With every development, it became increasingly clear that Spitzer, politically, was finished.
Law enforcement officials said the governor — the millionaire heir to a New York real estate fortune — had hired prostitutes several times before and had spent tens of thousands of dollars, and perhaps as much as $80,000, on the high-priced escort service Emperors Club VIP, whose women charge as much as $5,500 an hour.
Court documents that exposed Spitzer also identified nine other men who hired prostitutes from the online sex club. The Duke of Westminister, the richest man in England, also was identified as a customer of the Emperors Club, NBC News reported.
Ready to resign
Spitzer and his wife rode in a black SUV from their Fifth Avenue apartment to his New York City office to announce his resignation — a trip whose every move was captured by TV helicopters. During the news conference, he and his wife stood inches apart, never touching as they entered or left the room.
Speaking in a strong and steady voice, he apologized for his actions and said: "Over the course of my public life, I've insisted, I think correctly, that people regardless of their position or power take responsibility for their conduct. I can and will ask no less of myself."
He did not address the allegations in any detail in the less than three-minute statement and left without taking questions.
In a statement issued after Spitzer quit, U.S. Attorney Michael Garcia, the chief federal prosecutor in New York, said: "There is no agreement between this office and Gov. Eliot Spitzer relating to his resignation or any other matter."
Among the possible charges that law enforcement authorities said could be brought against the former governor: soliciting and paying for sex; violating the Mann Act, the 1910 federal law that makes it a crime to take someone across state lines for immoral purposes; and illegally arranging cash transactions to conceal their purpose.

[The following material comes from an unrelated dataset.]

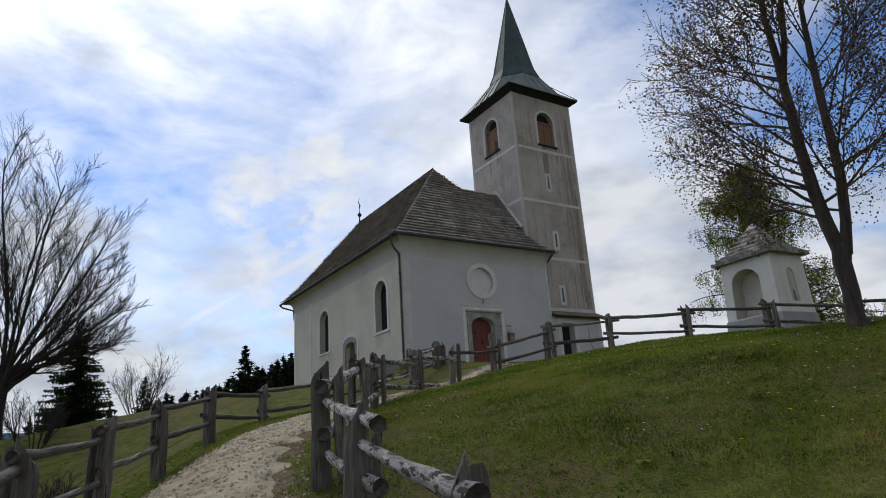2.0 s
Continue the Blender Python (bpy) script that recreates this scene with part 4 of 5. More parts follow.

Spitzer, a graduate of Princeton University and Harvard Law, could also be disbarred. In New York, an attorney can lose his license to practice law for failing to "conduct himself both professionally and personally, in conformity with the standards of conduct imposed upon members of the bar."
It was a spectacular collapse for a man who cultivated an image as a hard-nosed politician hell-bent on cleansing the state of corruption. He served two terms as New York attorney general, earning the nickname "Sheriff of Wall Street," and was elected governor with a record share of the vote in 2006. The tall, athletic, square-jawed Spitzer was sometimes mentioned as a potential candidate for president.
But he also made powerful enemies, many of whom complained that he was abusive and self-righteous.
"I really don't feel vindicated," said John Faso, the Republican who lost to Spitzer for governor. But he added: "One of the many things I said was that Eliot Spitzer had one set of rules for himself and one set for everyone else. I never would have imagined it could be so glaring."
Traders on the floor of the New York Stock Exchange were transfixed by TV monitors broadcasting Spitzer's resignation, and his ruin drew scattered applause from traders as they went about buying and selling stocks. One trader said some firms even cracked champagne open — a ritual usually reserved for when the Dow hits a milestone.
Paterson to step up
Paterson said in a statement that he was saddened, but added: "It is now time for Albany to get back to work as the people of this state expect from us."
Barely known outside of his Harlem political base, Paterson, 53, has been in New York government since his election to the state Senate in 1985.
Though legally blind, he has enough sight in his right eye to walk unaided, recognize people at conversational distance and even read if the text is placed close to his face.
While Spitzer was famously abrasive, uncompromising and even insulting, Paterson has built a reputation as a conciliator, and lawmakers quickly embraced the new order.
"The first thing he can and I think he will do is end the era of accusation and contempt and ridicule," said Democratic Assemblyman Richard Brodsky. "I think everyone will be better off because of it."